August 26, 2013
Perfect Rifles: My Custom John Noveske .280
By David E. Petzal
In my post of Aug. 21, I mentioned that a .280 of mine, built by now-departed riflesmith John Noveske, was a perfect gun. Reader R. Peterson, who is obviously a person of taste and culture, asked if I would write a bit about the .280 and run a photo. Pleased to, but there is a chance I covered this gun three years or so ago. If I have, indulge me.
Back in 2008, I became aware of Bedrock Rifles*, a company that offered high-grade bolt guns in left-hand only. Having spent a shooting lifetime being ignored, scorned, and told to f**k off by the gun biz, as all southpaw shooters are, I was enthralled and had to have one. The guns were actually built by John Noveske of Grants Pass, Oregon. He was one of those supremely skilled fellows who did virtually perfect work.
Noveske used left-hand Nesika actions, which are made in the same plant that produces Dakota rifles. The Nesika is much-beloved of precision shooters. It’s flat bottomed, has a fixed, rather than plunger-type ejector, a bolt-knob that unscrews so it can be changed for another style, and an extremely tight lockup. For stocks, Noveske went to High Tech Specialties in Pennsylvania, which makes very light fiberglass stocks that are about as flexible as your average aircraft carrier hull. Better than High Tech, there is not. The triggers were made by Jewell (If you have not touched off a properly set up Jewell trigger, you do not know what bliss is.) and the barrels came from Lilja which, like everything else here, is top of the heap. I asked for a #2 contour barrel , 22 inches long, 1-10 twist.

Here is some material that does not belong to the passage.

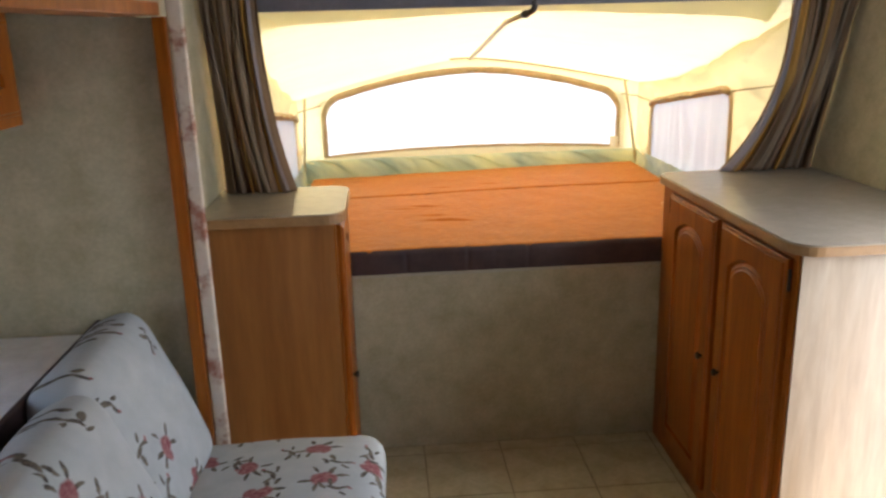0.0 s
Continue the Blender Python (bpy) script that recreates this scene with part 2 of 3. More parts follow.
def mat_floral():
    """Off-white cloth with scattered sprays of thin dark leaves and dusty rose blossoms."""
    m, nt, b = nodes_of("floral_cloth", 0.9, 0, 0.2)
    v = coords(nt)
    base = ramp(nt, noise_out(nt, v, 12, 4), [(0.3, (0.38, 0.40, 0.415)), (0.7, (0.46, 0.48, 0.49))])
    oi = nt.nodes.new("ShaderNodeObjectInfo")
    warp = N(nt, "ShaderNodeTexNoise", Scale=26, Detail=2)
    nt.links.new(v, warp.inputs["Vector"])

    def vmath(op, x, y):
        n = nt.nodes.new("ShaderNodeVectorMath")
        n.operation = op
        for sock, val in zip(n.inputs, (x, y)):
            if isinstance(val, tuple):
                sock.default_value = val
            elif val is not None:
                nt.links.new(val, sock)
        return n

    def math_node(op, x, y):
        n = nt.nodes.new("ShaderNodeMath")
        n.operation = op
        for sock, val in zip(n.inputs, (x, y)):
            if isinstance(val, (int, float)):
                sock.default_value = val
            else:
                nt.links.new(val, sock)
        return n.outputs[0]

    wob = vmath("MULTIPLY", vmath("SUBTRACT", warp.outputs["Color"], (0.5, 0.5, 0.5)).outputs[0], (0.022, 0.022, 0)).outputs[0]
    shift = vmath("MULTIPLY", oi.outputs["Random"], (31.0, 17.0, 0)).outputs[0]
    flat = vmath("MULTIPLY", vmath("ADD", vmath("ADD", v, shift).outputs[0], wob).outputs[0], (1, 1, 0)).outputs[0]

    def sprays(scale, pick, leaves, blooms, under, offset):
        """One spray a cell: ellipses (x, y, angle, half length, half width) about the cell's middle, turned at random."""
        here = vmath("ADD", flat, offset).outputs[0]
        vo = N(nt, "ShaderNodeTexVoronoi", Scale=scale, Randomness=0.75)
        vo.voronoi_dimensions = "2D"
        nt.links.new(here, vo.inputs["Vector"])
        local = vmath("SUBTRACT", here, vo.outputs["Position"]).outputs[0]
        chance = nt.nodes.new("ShaderNodeSeparateColor")
        nt.links.new(vo.outputs["Color"], chance.inputs[0])
        turn = nt.nodes.new("ShaderNodeVectorRotate")
        turn.rotation_type = "Z_AXIS"
        nt.links.new(local, turn.inputs["Vector"])
        nt.links.new(math_node("MULTIPLY", chance.outputs[1], 6.283), turn.inputs["Angle"])
        keep = math_node("LESS_THAN", chance.outputs[0], pick)
        out = under
        for shapes, colour in ((leaves, leaf), (blooms, rose)):
            near = None
            for x, y, ang, la, lb in shapes:
                mp = nt.nodes.new("ShaderNodeMapping")
                mp.vector_type = "TEXTURE"
                mp.inputs["Location"].default_value = (x, y, 0)
                mp.inputs["Rotation"].default_value = (0, 0, ang)
                mp.inputs["Scale"].default_value = (la, lb, 1)
                nt.links.new(turn.outputs[0], mp.inputs["Vector"])
                ln = vmath("LENGTH", mp.outputs[0], None).outputs["Value"]
                near = ln if near is None else math_node("MINIMUM", near, ln)
            mask = nt.nodes.new("ShaderNodeMapRange")
            mask.inputs["From Min"].default_value, mask.inputs["From Max"].default_value = 1.15, 0.85
            nt.links.new(near, mask.inputs["Value"])
            out = mixc(nt, math_node("MULTIPLY", mask.outputs[0], keep), out, colour)
        return out

    rose = ramp(nt, noise_out(nt, v, 90, 3), [(0.35, (0.20, 0.055, 0.06)), (0.65, (0.36, 0.17, 0.17))])
    leaf = ramp(nt, noise_out(nt, v, 60, 3), [(0.35, (0.055, 0.048, 0.045)), (0.65, (0.20, 0.17, 0.13))])
    c = sprays(7.0, 0.62, [(0.038, 0.016, 0.5, 0.018, 0.006), (0.046, -0.010, -0.4, 0.017, 0.0055), (-0.040, 0.008, 2.7, 0.017, 0.006), (-0.028, -0.024, 0.9, 0.016, 0.0055), (0.006, 0.040, 1.5, 0.014, 0.005)], [(0.0, 0.0, 0.3, 0.030, 0.020), (0.018, -0.012, 1.2, 0.020, 0.015)], base, (0, 0, 0))
    c = sprays(9.0, 0.55, [(0.0, 0.0, 0.2, 0.020, 0.006), (0.022, 0.013, 0.9, 0.014, 0.0055), (-0.018, 0.015, 2.2, 0.014, 0.0055), (-0.026, -0.010, -0.5, 0.013, 0.005), (0.028, -0.010, -0.3, 0.012, 0.0045)], [(0.034, 0.018, 0.4, 0.006, 0.004)], c, (3.31, 7.77, 0))
    nt.links.new(c, b.inputs["Base Color"])
    bump(nt, b, noise_out(nt, v, 300, 2), 0.2, 0.002)
    return m


M_CURT = mat_curtain()
M_FLORAL = mat_floral()


# ---- mesh helpers ----
def finish(name, bm, mat, parent=None, smooth=False):
    me = bpy.data.meshes.new(name)
    bm.normal_update()
    bm.to_mesh(me)
    bm.free()
    for mm in (mat if isinstance(mat, (list, tuple)) else [mat]):
        me.materials.append(mm)
    if smooth:
        me.polygons.foreach_set("use_smooth", [True] * len(me.polygons))
    ob = new(name, me)
    if parent:
        ob.parent = parent
    return ob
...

Now, sometimes in the wonderful world of made-to-order rifles, you can assemble a gun from top components and they do not form a harmonious whole. Either the thing doesn’t shoot or there is something wrong somewhere. Jack O’Connor once wrote that the only perfect rifle he owned was a .416 Rigby built by a gunsmith named, I believe, Bob Johnson, and since O’Connor owned the very best work available at the time and a lot of it, this gives you some idea.
For example, I have a Griffin & Howe 7mm Weatherby Magnum that was built in 1972 and with which I’ve taken a whole menagerie of big game. It was very accurate (before I burned it out), has fantastic wood, and a lovely and ornate checkering job that was done by Winston Churchill when he worked at G&H. But the cheekpiece looks like a cow turd that was slung over the comb and left to dry. What was the stockmaker thinking?
But such was not the case with the Noveske rifle. It came out perfect, just as I had envisioned. Weight, with a Zeiss scope on board, is precisely 8 pounds, which is correct to the ounce. It shoots everything well, and will group Nosler E-Tips in .600-inch. I showed the rifle to Craig Boddington and asked him to find something wrong. He simply smiled and shook his head.
All it needs is luck. Just one break. Just one head of big game with which to be photographed. That isn’t so much to ask…or is it?
*Despite John Novekse’s passing, Noveske Rifleworks, LLC, is carrying on his work. I believe that their entire production now is geared to ARs, and AR parts and barrels. Bedrock Corp. is alive and well, but no longer sells bolt-actions, having switched to Noveske ARs—in left-hand only.